= I European Union Piano Competition =

The I European Union Piano Competition took place in Prague and Ostrava from June 24–29, 2009, as part of the cultural program accompanying the Czech Presidency of the Council of the European Union. It was jointly organized by the International Dvořák Society and European Piano Teachers Association (EPTA). The purpose of the competition was to deepen the cultural integration of the member states and to find the most promising young pianist of the European Union. The selection of the candidates (first round) was provided with the help of embassies, Ministries of Culture, EPTA organizations, and leading European music schools and institutions. Only candidates delegated from those authorities were accepted to participate, one candidate for each EU country. A total of 27 pianists were accepted to the Semi-final Round in Prague, which consisted of a 60-minute piano recital, performed at the Nostitz Palace. Four finalists where then chosen to perform with one of the leading Czech orchestras, the Janáček Philharmonic Orchestra (formerly known as the Czech Radio Orchestra), in a concert broadcast by both Czech Television and Czech Radio. Pianist Josu de Solaun Soto was given the First Prize and Audience Prize. The prize included a cash award and a string of recital and orchestral engagements.

==Jury==

  - Radoslav Kvapil (president)
  - Justas Dvarionas
  - Diane Andersen
  - Walter Groppenberger
  - Peep Lassmann
  - Malcolm Troup

==Prizes==

  - First Prize ------ Josu de Solaun Soto
  - Second Prize ------------- Matej Arendárik
  - Finalist Diploma (ex-aequo) ------- Fiachra Garvey ----- Raul Peixoto Da Costa
  - Audience Prize (by vote)------------------------------------------------------------ Josu de Solaun Soto

==Competition results (by rounds)==

===First round===

After a three-month-long screening process, 27 pianists were selected to participate, one candidate for each EU country.

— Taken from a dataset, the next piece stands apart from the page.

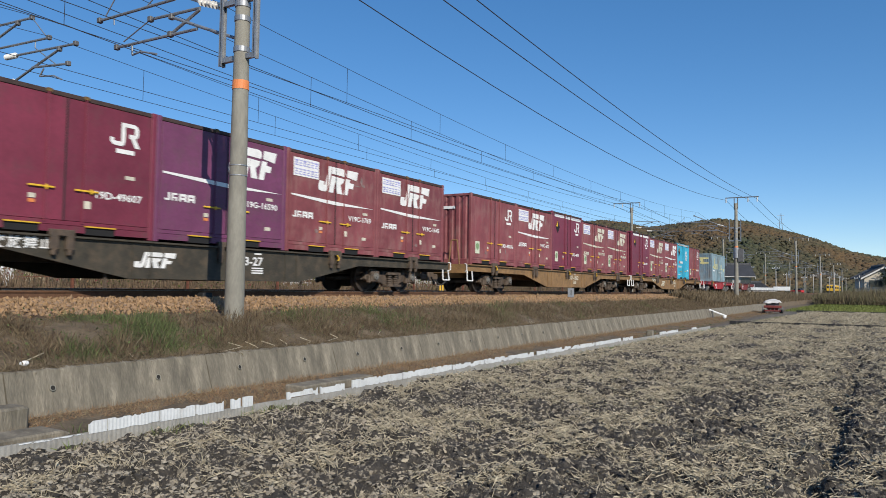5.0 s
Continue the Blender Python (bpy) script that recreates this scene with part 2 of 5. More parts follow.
def build_flume():
    """The drain of thin ribbed sheets along the field, its white paint flaking."""
    fl = thing("drain_flume", "ribbed field drain edge with flaking white paint", "drain", kind="structure")
    rnd = random.Random(4)
    fy = lambda x: 6.4 - 0.027 * (x - 5)
    for y, top0 in ((0.08, 0.115), (0.42, 0.02)):
        s = Shape()
        n = 1300
        for i in range(n + 1):
            x = -2 + i * 0.025
            w = 0.0018 * (1 if i % 2 else -1)
            top = top0 + 0.01 * noise.noise((x * 1.5, y, 0)) + (0.03 * smooth(7, 12, x) if y < 0.1 else 0)
            b = fy(x) + y + w
            s.v += [(x, b, -0.12), (x, b, top), (x, b + 0.02, top), (x, b + 0.02, -0.12)]
        s.f += [(4 * i + k, 4 * i + 4 + k, 4 * i + 5 + k, 4 * i + 1 + k) for i in range(n) for k in range(3)]
        part("side_sheet", s, FLUME_MAT, fl)
    # white-painted upper sheets, chipped along both edges
    runs = [(3.62, 4.22, 0.115, 0.02), (4.27, 4.46, 0.222, 0.03), (4.468, 5.05, 0.218, 0.012), (5.06, 5.50, 0.22, 0.022), (5.505, 5.90, 0.215, 0.025), (6.00, 6.15, 0.218, 0.02), (6.18, 6.34, 0.222, 0.02)]
    x = 6.9
    while x < 20.2:
        ln = rnd.uniform(0.35, 1.3)
        runs.append((x, x + ln, 0.205 + 0.02 * smooth(7, 9, x) + rnd.uniform(-0.012, 0.006), rnd.choice((0.02, 0.035, 0.05))))
        x += ln + rnd.choice((0.008, 0.008, 0.02, 0.05, 0.16))
    runs += [(23.4, 25.6, 0.22, 0.04), (27.5, 28.3, 0.2, 0.05)]
    for x, x1, high, chip in runs:
        s = Shape()
        ln = x1 - x
        k = max(3, int(ln / 0.02))
        drop, lift, rows = 0.0, 0.0, []
        for _ in range(k + 1):
            if rnd.random() < 0.4:
                drop = rnd.choice((0, 0, 0.2, 0.5, 1.0)) * chip
            if rnd.random() < 0.3:
                lift = rnd.choice((0, 0, 0, 0.3, 0.7)) * chip
            rows.append((high - drop, lift))
        for i, (top, up) in enumerate(rows):
            xx = x + ln * i / k
            w = 0.0014 * (1 if i % 2 else -1)
            b = fy(xx) + 0.074 + w
            low = 0.1 + up + 0.03 * smooth(7, 12, xx)
            s.v += [(xx, b, low), (xx, b + 0.004, top), (xx, b + 0.016, top), (xx, b + 0.012, low)]
        s.f += [(4 * i + q, 4 * i + 4 + q, 4 * i + 5 + q, 4 * i + 1 + q) for i in range(k) for q in range(3)]
        part("white_sheet", s, FLUME_WHITE, fl, "ribbed sheet with flaking white paint")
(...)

The selection of candidates for this first round was provided with the help of Ministries of Culture and other organizations.

===Semi-final round===
June 24–27, Nostitz Palace, Prague

  - Andreas Eggertsberger
  - Rafael Theissen
  - Victoria Vassilenko
  - Eleni Mavromoustaki
  - Ladislav Dolezel
  - Kristoffer Nyholm Hyldig
  - Maksim Stsura
  - Maija Vaisanen
  - Nairi Badal
  - Felix Wahl
  - Maria Stratigou
  - Istvan Lajko
  - Fiachra Garvey
  - Ruta Birzule
  - Sonata Alsauskaite-Mikule
  - Jean Muller
  - Alexei Galea
  - Nicolas van Poucke
  - Raul Peixoto da Costa
  - Ivan Fercic
  - Matej Arendarik
  - Josu de Solaun Soto
  - Peter Friis Johansson
  - Mishka Rushdie Momen

===Final round===
June 29, Great Hall, Culture Palace, Ostrava

  - Josu de Solaun Soto --- Sergei Rachmaninov: Concerto for piano and orchestra nº3
  - Fiachra Garvey --- Sergei Rachmaninov: Rhapsody on a Theme by Paganini
  - Matej Arendarik --- Antonín Dvořák: Concerto for piano and orchestra
  - Raul Peixoto da Costa --- Frédéric Chopin: Concerto for piano and orchestra nº1

Janáček Philharmonic Orchestra. Theodore Kuchar, conductor.